Describe the feature you'd like:

I'd like more information about where in the CRD the problem is, and I'd like the problem to be handled more cleanly rather than causing a crash!

Describe alternatives you've considered:

Better validate CRD before applying it to the cluster.

Teachability, Documentation, Adoption, Migration Strategy:

kolbe avatar May 22 '20 17:05 kolbe

Better validate CRD before applying it to the cluster.

That's a good idea.

Yisaer avatar May 28 '20 08:05 Yisaer

@Yisaer

we can do semantic validation in the controller or ValidatingAdmission. The validation code can be reused, and it is better to do it in the ValidatingAdmission, because cr will not be saved to etcd, if we do it in the controller, we need to report warnning event. wdyt?

zjj2wry avatar Jun 01 '20 10:06 zjj2wry

ValidationAdmission is a good idea. ValidationAdmission do help us to reduce the panic before saving in the etcd, we still need to handle the situation when we meet panic in controller-manager. @zjj2wry

In fact, we do have a validation webhook for pingcap resources (tidbcluster), but now it covered little range for them.
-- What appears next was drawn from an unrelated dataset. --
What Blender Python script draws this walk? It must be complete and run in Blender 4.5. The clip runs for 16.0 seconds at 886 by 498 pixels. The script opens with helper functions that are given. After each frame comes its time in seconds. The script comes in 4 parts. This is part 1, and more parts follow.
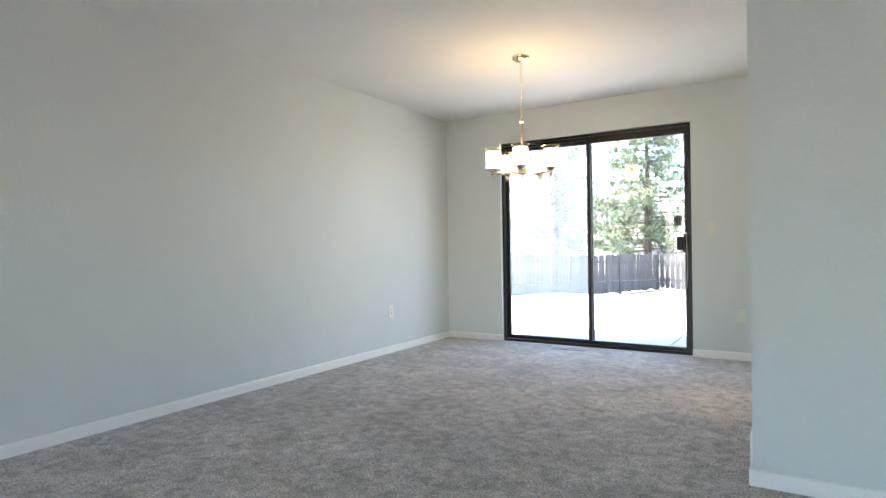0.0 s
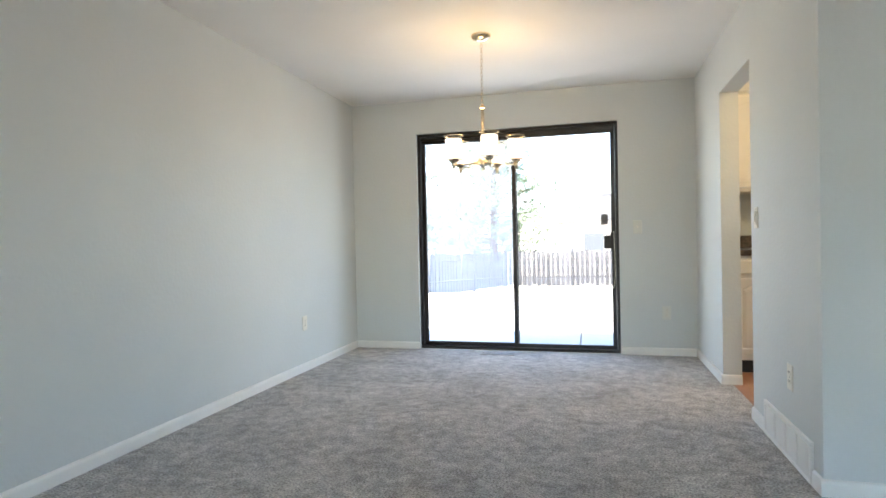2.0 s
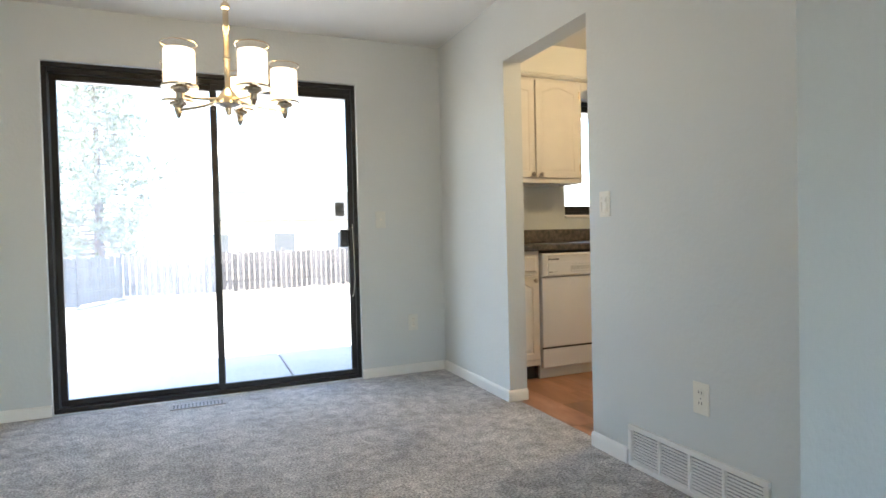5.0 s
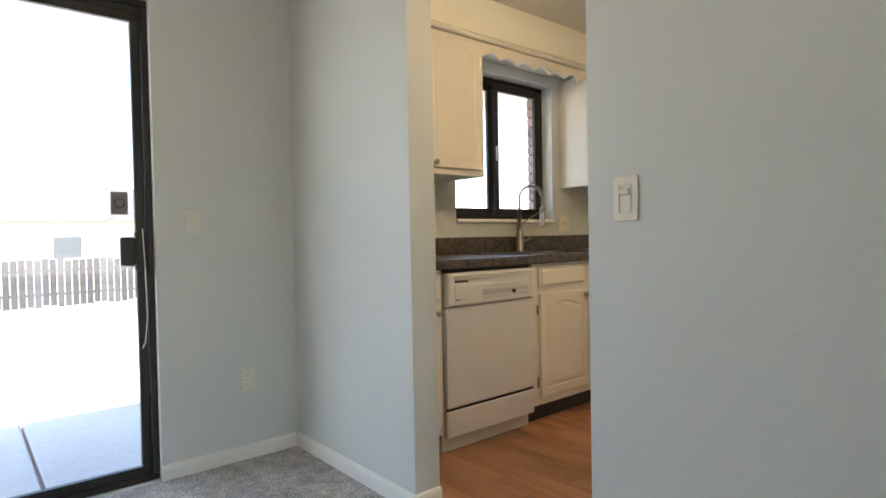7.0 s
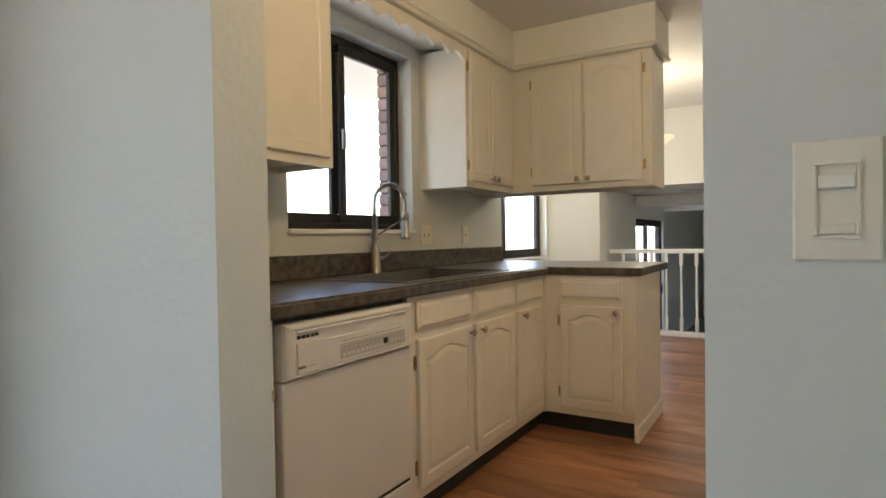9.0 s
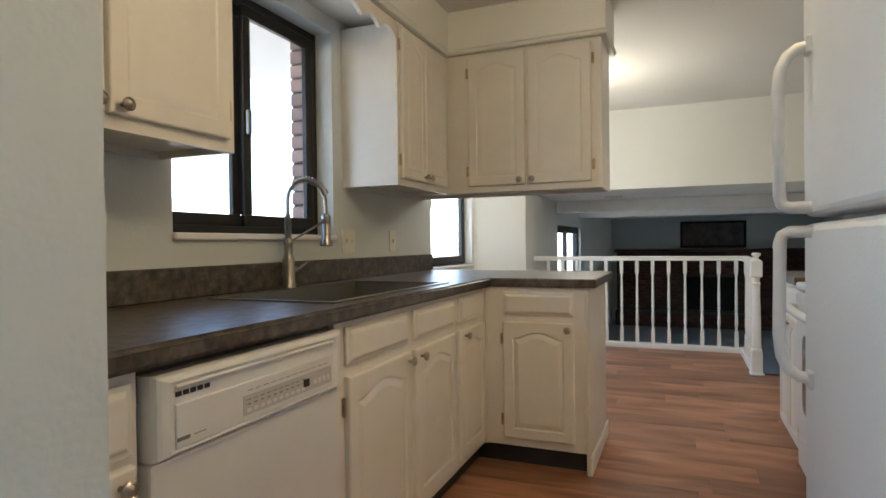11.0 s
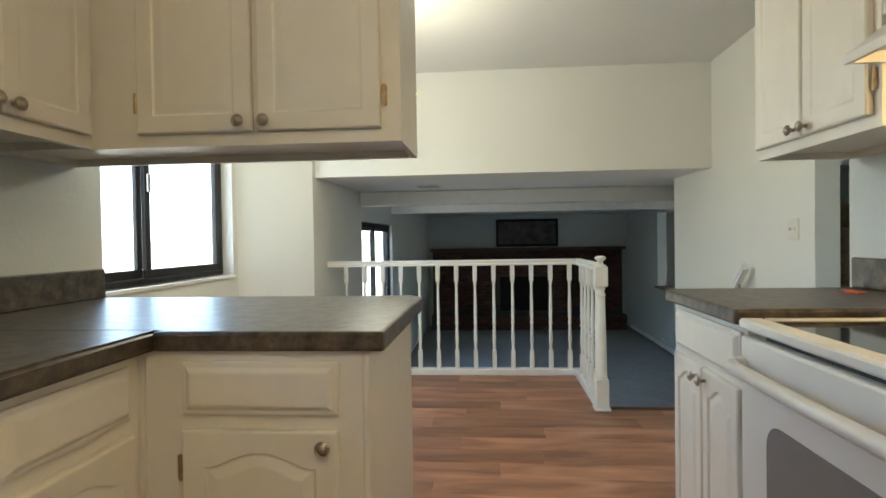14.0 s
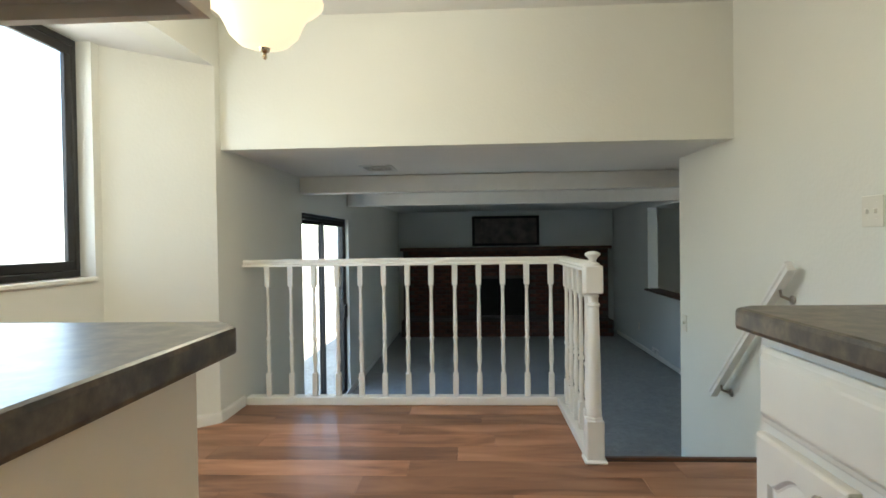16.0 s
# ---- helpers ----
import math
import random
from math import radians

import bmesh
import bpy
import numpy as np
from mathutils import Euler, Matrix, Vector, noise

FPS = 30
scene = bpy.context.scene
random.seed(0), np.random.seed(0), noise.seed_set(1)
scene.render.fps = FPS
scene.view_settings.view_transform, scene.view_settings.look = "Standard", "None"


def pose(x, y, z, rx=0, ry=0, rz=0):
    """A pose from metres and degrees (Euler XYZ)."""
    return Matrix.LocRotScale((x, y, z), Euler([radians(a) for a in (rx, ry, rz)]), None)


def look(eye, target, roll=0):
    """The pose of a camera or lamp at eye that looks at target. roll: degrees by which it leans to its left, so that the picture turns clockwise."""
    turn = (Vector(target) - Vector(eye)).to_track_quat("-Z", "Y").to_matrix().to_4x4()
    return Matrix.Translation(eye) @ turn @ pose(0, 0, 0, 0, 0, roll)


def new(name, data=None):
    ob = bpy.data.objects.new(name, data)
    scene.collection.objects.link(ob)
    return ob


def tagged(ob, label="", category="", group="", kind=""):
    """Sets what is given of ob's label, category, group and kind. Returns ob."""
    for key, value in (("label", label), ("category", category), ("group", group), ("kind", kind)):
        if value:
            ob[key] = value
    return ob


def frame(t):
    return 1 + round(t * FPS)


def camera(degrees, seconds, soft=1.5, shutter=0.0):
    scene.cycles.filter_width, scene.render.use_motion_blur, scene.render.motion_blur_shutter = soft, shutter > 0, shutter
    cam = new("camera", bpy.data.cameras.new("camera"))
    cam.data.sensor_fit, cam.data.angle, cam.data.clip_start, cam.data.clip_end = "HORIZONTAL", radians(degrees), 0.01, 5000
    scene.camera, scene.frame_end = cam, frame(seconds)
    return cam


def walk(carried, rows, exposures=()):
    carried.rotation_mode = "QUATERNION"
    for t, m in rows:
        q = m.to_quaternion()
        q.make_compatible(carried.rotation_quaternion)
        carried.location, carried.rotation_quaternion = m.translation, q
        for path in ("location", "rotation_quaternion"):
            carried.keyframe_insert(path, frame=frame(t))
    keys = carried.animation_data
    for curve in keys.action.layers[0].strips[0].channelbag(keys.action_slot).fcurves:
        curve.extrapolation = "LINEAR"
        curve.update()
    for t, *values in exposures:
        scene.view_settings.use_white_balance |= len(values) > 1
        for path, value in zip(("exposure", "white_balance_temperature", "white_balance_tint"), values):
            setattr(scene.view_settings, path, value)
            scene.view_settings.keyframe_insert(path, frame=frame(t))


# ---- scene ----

Yisaer avatar Jun 02 '20 03:06 Yisaer

we still need to handle the situation when we meet panic in controller-manager

agreed, because ValidationAdmission is an optional component, I think it is also needed in the controller manager

zjj2wry avatar Jun 03 '20 02:06 zjj2wry

This issue is stale because it has been open 60 days with no activity. Remove stale label or comment or this will be closed in 15 days

github-actions[bot] avatar Aug 08 '20 00:08 github-actions[bot]

/assign

mianhk avatar Dec 29 '21 07:12 mianhk